Wednesday, Feb. 13: SB 275 – Offshore Windmills, sponsored by the President of the Senate (on behalf of the Governor), in Senate Finance. This bill has been rigged to pass out of this committee by the transfer of Senator Muse (a Democratic offshore wind opponent) to another committee. This is a bad bill which will prove excessively costly in future utility bills. Other states bordering the Atlantic have been at this for a number of years and still have not started construction. Outside consultants in New Jersey expressed high negatives about cost effectiveness several years ago. Some outside investors have been reluctant to invest in these projects so that they can move forward. A cost-benefit analysis has, to date, not been presented to legislators. All of these items should spark concern about committing to offshore windmills. Legislators, especially those on the Finance Committee, would be failing in their fiduciary responsibilities to the citizens they represent to pass this bill out of committee without complete and satisfactory answers. Call or write or email everyone on this committee.

Thursday, Feb. 14: SB 276 – Death Penalty Repeal, also sponsored by the President of the Senate (on behalf of the Governor). Will repeal mean our prisons will suffer from the restiveness of a growing population of inmates with no possibility of parole? What other obstacles will repeal present to our judicial system?

I’ve already spoken at length and provided testimony about the cross-filed companion to SB391, so I may just send along the same document to Senator Pipkin.
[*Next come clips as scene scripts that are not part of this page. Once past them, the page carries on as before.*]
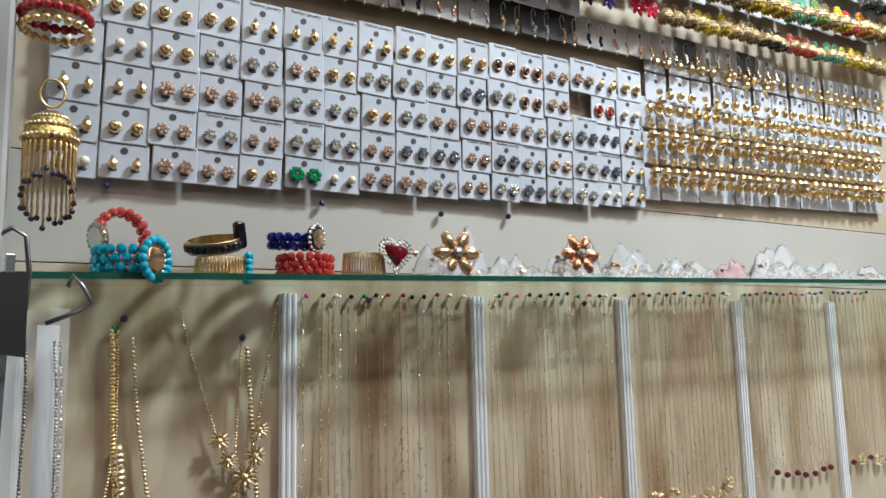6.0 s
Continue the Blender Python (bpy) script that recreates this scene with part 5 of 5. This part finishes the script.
b = spring_cuff(0.180, SY, shelf_z(0.18) + 0.0085, 0.018, 0.014, GOLD, "gold spring bracelet with turquoise beads")
for i in range(30):
    put("bead", bead_me(TURQ, 0.0027), b, m=around(-0.62 + 0.18 * (i % 6), 0.0205, (i // 6 - 2) * 0.0044))
b = thing("cuff_bracelet", "black stone and gold cuff lying on a spring bracelet", "bracelet", "bracelets on the shelf")
part("band", Geo().add(ring(0.018, band_section(0.0016, 0.009), 60)), GOLD, b)
part("stone_row", gems_round(0.0198, 0.0045, 0.0055, 0.002, 26), BLACK, b)
part("buckle", Geo().add(bevel_box(0.008, 0.005, 0.02, 0.002)), BLACK, b, "black stone clasp").location = (0.015, -0.012, 0.006)
b.matrix_basis = pose(0.176, SY + 0.004, shelf_z(0.17) + 0.0265, 14, -14, 10)
w = bead_bracelet(0.243, SY - 0.002, shelf_z(0.24) + 0.0105, 0.0195, 3, REDB, "red crystal bead bracelet on the shelf", 0, 0, 0.0034)
w = bead_bracelet(0.235, SY, shelf_z(0.24) + 0.0295, 0.0175, 2, NAVY, "watch on a dark blue bead bracelet", 6, 0, 0.0036)
dial(w, 0.0098, BLACK, STONE_WARM, around(-math.pi * 0.3, 0.0195, 0.003) @ pose(0, 0, 0, 90))
b = spring_cuff(0.291, SY - 0.004, shelf_z(0.29) + 0.0125, 0.0165, 0.018, PALE_GOLD, "gold spring bracelet with a dark red heart stone")
hm = heart.mesh("heart_stone", bead_mat(0.12, 0.005, 0.008, 0.05))
hb = Matrix.Translation((0.020, -0.016, 0.0075)) @ Matrix.Rotation(0.35, 4, "Z")
put("heart_stone", hm, b, m=hb @ Matrix.Scale(1.9, 4))
for i in range(34):
    t = 2 * math.pi * i / 34
    for k in (1.0, 1.22):
        put("crystal", shared("hcry", lambda: Geo().add(gem(0.0026, 0.0026, 0.0016)).mesh("crystal", STONE)), b, m=hb @ Matrix.Translation((0.0145 * k * math.sin(t) ** 3, -0.001, 0.0125 * k * (0.8125 * math.cos(t) - 0.3125 * math.cos(2 * t) - 0.125 * math.cos(3 * t) - 0.0625 * math.cos(4 * t)))))


def crystal_flower(x, z, r, mat, label, bagged=True):
    b = thing("flower_bracelet", label, "bracelet", "bracelets on the shelf")
    for i in range(6):
        a = 2 * math.pi * i / 6
        put("petal", shared(("cfp", mat.name, r), lambda: Geo().add(ball(r * 0.34, 8, 6, 0.6), pose(0, 0, 0, 90)).mesh("petal", mat)), b, m=Matrix.Rotation(a, 4, "Y") @ Matrix.Translation((r * 0.62, -0.003, 0)) @ Matrix.Diagonal((1.35, 1, 0.75, 1)))
        put("petal_rim", shared(("cfr", r), lambda: Geo().add(tube([(r * 0.44 * math.cos(q), 0, r * 0.25 * math.sin(q)) for q in np.linspace(0, 6.28, 15)[:-1]], 0.0008, 5, True)).mesh("petal_rim", COPPER, True)), b, m=Matrix.Rotation(a, 4, "Y") @ Matrix.Translation((r * 0.62, -0.003, 0)))
    put("centre", Geo().add(ball(r * 0.24, 9, 7)).mesh("centre", STONE), b, 0, -0.006, 0)
    part("cuff", Geo().add(tube([(-0.004 - 0.014 * (1 - math.cos(a)), 0.012 + 0.014 * math.sin(a), -r * 0.5) for a in np.linspace(-1.5, 1.6, 16)], 0.0016)), PALE_GOLD, b, smooth=True)
    b.matrix_basis = pose(x, SY - 0.012, z, -12, random.uniform(-20, 20), -8)


def plastic_bag(x, wd, ht, label="clear plastic bag with jewellery", tint=None):
    b = thing("plastic_bag", label, "bag", "bags on the shelf")
    n, v, f = 16, [], []
    for j in range(n + 1):
        for i in range(n + 1):
            u, q = i / n - 0.5, j / n
            edge = (1 - (2 * u) ** 4) * math.sin(math.pi * min(1, q * 1.02)) ** 0.7
            v.append((u * wd, (q - 0.5) * 0.042, max(0.0005, ht * edge * (0.6 + 0.9 * noise.noise((u * 6 + x * 40, q * 5, 0.3))))))
    for j in range(n):
        f += [(j * (n + 1) + i, j * (n + 1) + i + 1, (j + 1) * (n + 1) + i + 1, (j + 1) * (n + 1) + i) for i in range(n)]
    part("film", Geo().add((np.array(v), f)), tint or FILM, b, smooth=True)
    for i in range(26):
        part("crystal", shared(("bagc", i % 4), lambda: Geo().add(ball(0.0026 if i % 2 else 0.0018, 6, 5)).mesh("crystal", (STONE, PALE_GOLD, STONE, COPPER)[i % 4])), None, b).location = (random.gauss(0, wd * 0.2), random.uniform(-0.012, 0.004), random.uniform(0.002, ht * 0.55))
    b.location = (x, SY, shelf_z(x) + 0.0005)


crystal_flower(0.372, shelf_z(0.37) + 0.022, 0.020, STONE_WARM, "crystal flower bracelet in a clear bag")
crystal_flower(0.507, shelf_z(0.5) + 0.024, 0.019, COPPER, "rose gold flower bracelet in a clear bag")
PINK_FILM = clear_film("pink_plastic_film", (0.97, 0.72, 0.76), 0.12, 0.09, 0.3)
for x, wd, ht, tint in ((0.375, 0.07, 0.045, None), (0.44, 0.075, 0.022, None), (0.51, 0.06, 0.042, None), (0.58, 0.075, 0.03, None), (0.66, 0.08, 0.03, None), (0.725, 0.06, 0.024, PINK_FILM), (0.815, 0.11, 0.04, None), (0.90, 0.08, 0.025, None), (0.98, 0.09, 0.02, None)):
    plastic_bag(x, wd, ht, "pink plastic bag with jewellery on the shelf" if tint else "clear plastic bag with crystal jewellery on the shelf", tint)

# ---- things at the left end ----
clip = thing("binder_clip", "black binder clip hanging on the side board", "clip")
part("jaw", Geo().add((np.array([(-0.012, -0.012, -0.022), (0.012, -0.012, -0.026), (0.012, 0.004, -0.026), (-0.012, 0.004, -0.022), (-0.009, -0.010, 0.014), (0.012, -0.010, 0.014), (0.012, -0.004, 0.014), (-0.009, -0.004, 0.014)]), [(0, 1, 5, 4), (1, 2, 6, 5), (2, 3, 7, 6), (3, 0, 4, 7), (4, 5, 6, 7), (3, 2, 1, 0)])), BLACK_PLASTIC, clip)
part("wire_handle", Geo().add(tube([(-0.008, -0.007, 0.012), (-0.003, -0.010, 0.030), (0.004, -0.012, 0.035), (0.010, -0.012, 0.031), (0.012, -0.008, 0.014), (0.011, -0.006, -0.004)], 0.0013)), STEEL, clip, smooth=True)
part("wire_handle", Geo().add(tube([(0.020, -0.004, -0.010), (0.034, -0.004, -0.004), (0.040, -0.004, 0.0), (0.036, -0.004, 0.008), (0.031, -0.004, 0.014), (0.029, -0.004, 0.008)], 0.0012)), STEEL, clip, smooth=True)
clip.matrix_basis = pose(0.044, 0.392, 1.386) @ Matrix.Scale(1.15, 4)
hang = thing("plastic_sheet", "white card in a hanging clear plastic sleeve", "sleeve")
part("card_sheet", Geo().add(box(0.012, 0.0012, 0.23)), WHITE_PLASTIC, hang).location = (0.004, 0.002, -0.125)
v, f = [], []
for j in range(31):
    for i in range(9):
        v.append((-0.012 + 0.0034 * i, 0.003 * noise.noise((i * 0.5, j * 0.35, 2.0)) - 0.003 + 0.002 * math.sin(i), -0.235 * j / 30))
for j in range(30):
    f += [(j * 9 + i, j * 9 + i + 1, (j + 1) * 9 + i + 1, (j + 1) * 9 + i) for i in range(8)]
part("sleeve", Geo().add((np.array(v), f)), FILM, hang, smooth=True)
hang.location = (0.066, 0.425, 1.385)
for x0, y0, dx, mat, label in ((0.076, 0.418, 0.006, BRIGHT_SILVER, "silver link chain hanging in a plastic sleeve"), (0.073, 0.416, 0.008, SILVER, "silver link chain hanging in a plastic sleeve"), (0.058, 0.41, 0.002, GUN, "dark link chain hanging in a plastic sleeve")):
    n = thing("hanging_chain", label, "necklace", "chains in sleeves")
    line = [Vector((x0 + dx * u + 0.001 * math.sin(9 * u), y0, 1.365 - 0.19 * u)) for u in np.linspace(0, 1, 9)]
    chain(line, 0.0009, 0.0021, mat, n)
    links = Geo()
    for i in range(26):
        u = random.uniform(0.55, 1.0)
        links.add(tube([(0.0024 * math.cos(a), 0, 0.0024 * math.sin(a)) for a in np.linspace(0, 6.28, 11)[:-1]], 0.0005, 5, True), Matrix.Translation((x0 + dx * u + random.gauss(0, 0.0022), y0 - random.uniform(0, 0.004), 1.365 - 0.19 * u)) @ Matrix.Rotation(random.uniform(0, 3), 4, "Z"))
    part("loose_link", links, mat, n, smooth=True)["kind"] = "stuff"
for x0, w, z0, mat in ((0.034, 0.007, 1.24, WHITE_PAINT), (0.022, 0.006, 1.23, STEEL_SHEET), (0.044, 0.005, 1.245, STEEL_SHEET)):
    solid("edge_strip", (w, 0.003, 0.34), (x0, 0.405, z0), mat, "narrow worn upright strip at the end of the display", "strip", rot=(0, 1.5, 0), bevel=0.0006)


def tassel_jhumka(x, y, z, s, cols, label, fringe=True):
    """A large bell earring hung at the end of the wall."""
    e = thing("tassel_earring", label, "earring", "hanging earrings at the end")
    part("hoop", Geo().add(tube([(0.006 * math.cos(a), 0, 0.008 * math.sin(a) + 0.014) for a in np.linspace(0, 6.28, 25)[:-1]], 0.0008, 5, True)), GOLD, e, smooth=True)
    prof = ((0.001, 0.004), (0.005, 0.003), (0.010, -0.002), (0.013, -0.009), (0.0135, -0.014), (0.0115, -0.015))
    part("dome", Geo().add(lathe(prof, 24)), FILIGREE_GOLD, e, smooth=True)
    for rr, zz in ((0.0085, -0.0005), (0.0122, -0.0055), (0.0138, -0.012)):
        part("bead_ring", beads_round(rr, 0.0012, 30, zz, nu=6, nv=5), PALE_GOLD, e, smooth=True)["kind"] = "stuff"
    if cols:
        for k in range(70):
            a = random.uniform(0, 6.28)
            q = random.uniform(0.004, 0.012)
            put("bead", bead_me(random.choice(cols), 0.0022), e, q * math.cos(a), q * math.sin(a), random.uniform(0.004, 0.022))
        for i in range(20):
            a = 2 * math.pi * i / 20
            put("bead", bead_me(cols[0], 0.0024), e, 0.0135 * math.cos(a), 0.0135 * math.sin(a), -0.020)
            put("bead", GOLD_BEAD_ME, e, 0.0135 * math.cos(a), 0.0135 * math.sin(a), -0.026)
    if fringe:
        for i in range(26):
            a = 2 * math.pi * i / 26
            ln = 0.028 + 0.012 * math.sin(a) + random.uniform(-0.003, 0.003)
            put("fringe_chain", shared(("fr", round(ln, 3)), lambda: Geo().add(rope_line(ln)).mesh("fringe_chain", GOLD, True)), e, 0.0125 * math.cos(a), 0.0125 * math.sin(a), -0.015)
            put("fringe_bead", bead_me((0.02, 0.01, 0.03), 0.0016), e, 0.0125 * math.cos(a), 0.0125 * math.sin(a), -0.016 - ln)
    e.matrix_basis = Matrix.Translation((x, y, z)) @ Matrix.Scale(s, 4)


def rope_line(ln):
    return tube([(0.0003 * (i % 2), 0, -ln * i / 12) for i in range(13)], 0.0007, 5)


WINE, CORALS, GREENS = (0.36, 0.01, 0.02), (0.6, 0.1, 0.06), (0.02, 0.09, 0.04)
tassel_jhumka(0.066, 0.425, 1.503, 1.15, None, "gold bell earring with a long chain fringe")
tassel_jhumka(0.066, 0.420, 1.595, 1.4, (WINE, WINE, (0.3, 0.01, 0.03)), "gold bell earring with dark red beads", False)
tassel_jhumka(0.072, 0.420, 1.700, 1.25, (CORALS, (0.55, 0.02, 0.03), (0.75, 0.6, 0.35), (0.7, 0.5, 0.4)), "gold bell earring with red and pale beads", False)
tassel_jhumka(0.052, 0.405, 1.79, 1.4, ((0.5, 0.03, 0.12), GREENS, (0.5, 0.4, 0.2)), "antique bell earring with pink and green beads", False)
tassel_jhumka(0.040, 0.405, 1.885, 1.5, (GREENS, GREENS, (0.5, 0.04, 0.15), (0.4, 0.33, 0.14)), "green and pink beaded bell earring", False)
tassel_jhumka(0.034, 0.405, 1.985, 1.4, (GREENS, (0.4, 0.33, 0.14)), "dark green and gold beaded bell earring", False)
for x, z in ((0.105, 1.478), (0.27, 1.478), (0.385, 1.477), (0.46, 1.48)):
    push_pin(x, z)
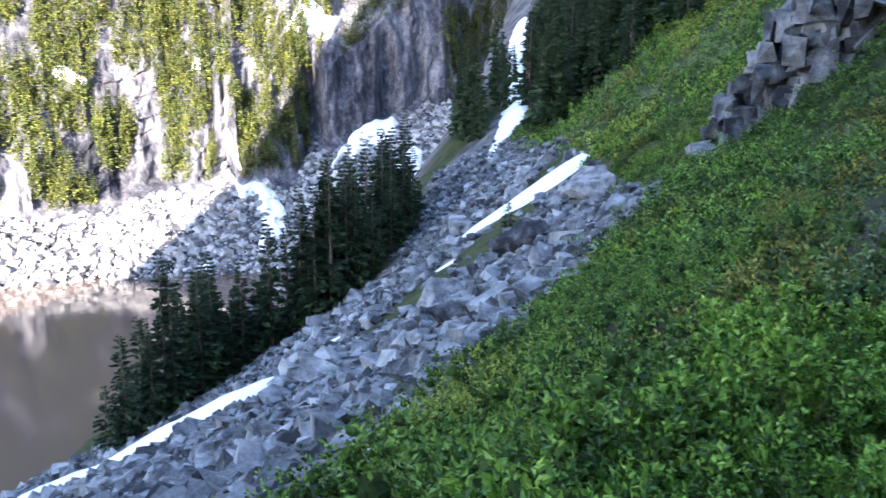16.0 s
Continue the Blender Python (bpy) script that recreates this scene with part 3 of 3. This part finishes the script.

Meanwhile, we have played around with the concept of offshore wind for the last half-decade and have made no progress. The reason this effort is stalled isn’t because of lack of effort, but lack of economic sense. It’s the same reason Bluewater Wind pulled the plug in late 2011, according to NRG Energy President and CEO David Crane, who said in a release at the time:

Our people have worked hard and we’ve made a considerable financial investment in the Wind Park, but that effort cannot overcome the difficult and unfortunate realities of the current market. We’re not giving up, but at this moment we can’t rationally justify further investment in this project without the prospect that it can move forward within a reasonable timeframe.

Translation: it’s an economic loser the market won’t touch with a ten-foot pole, and the supposed $1.50 per month rate increase won’t cover the costs to the utility. At the very end of the fiscal note it’s worth pointing out that two similar projects are running (in current prices) between 18.7 and 24.4 cents per kWh, compared to the national average of around a dime per kWh.

Lastly, we have the death penalty, which is already been eradicated in a de facto way by Maryland’s refusal to execute any of the five death row inmates we have. Since Martin O’Malley doesn’t believe in the law, he won’t carry it out and instead wants to change it. (Gee, too bad we can’t do that with our tax burden.)

Now I’ve heard the argument that executions are more expensive than keeping the criminal in prison for the rest of his or her life. Yet the reason this occurs is the enormous cost of endless appeals in the process. If we limit the appeals to one per appellate level, that would do more to contain costs. And it seems to me that, if the government puts its mind to it, executions can occur in a relative hurry. (Timothy McVeigh was unavailable for comment.)

On the other hand, one also has to ask: what if you get a Chris Dorner situation, but he’s taken alive. Shouldn’t we have the death penalty as a deterrent and example? Why take it off the books?

I look at it this way: I am pro-life, but pro-death penalty. To explain away this apparent contradiction is easy: by making the conscious decision to kill another without provocation, in a premeditated fashion as part of the commission of a crime, is to forfeit your right to life. Whereas an unborn baby has no choice in the matter, the perpetrator does.

In a well-run state, the first bill would pass and the latter two would be laughed out of the General Assembly. Unfortunately, we don’t have a well-run state yet so the best we can do is stop the bleeding.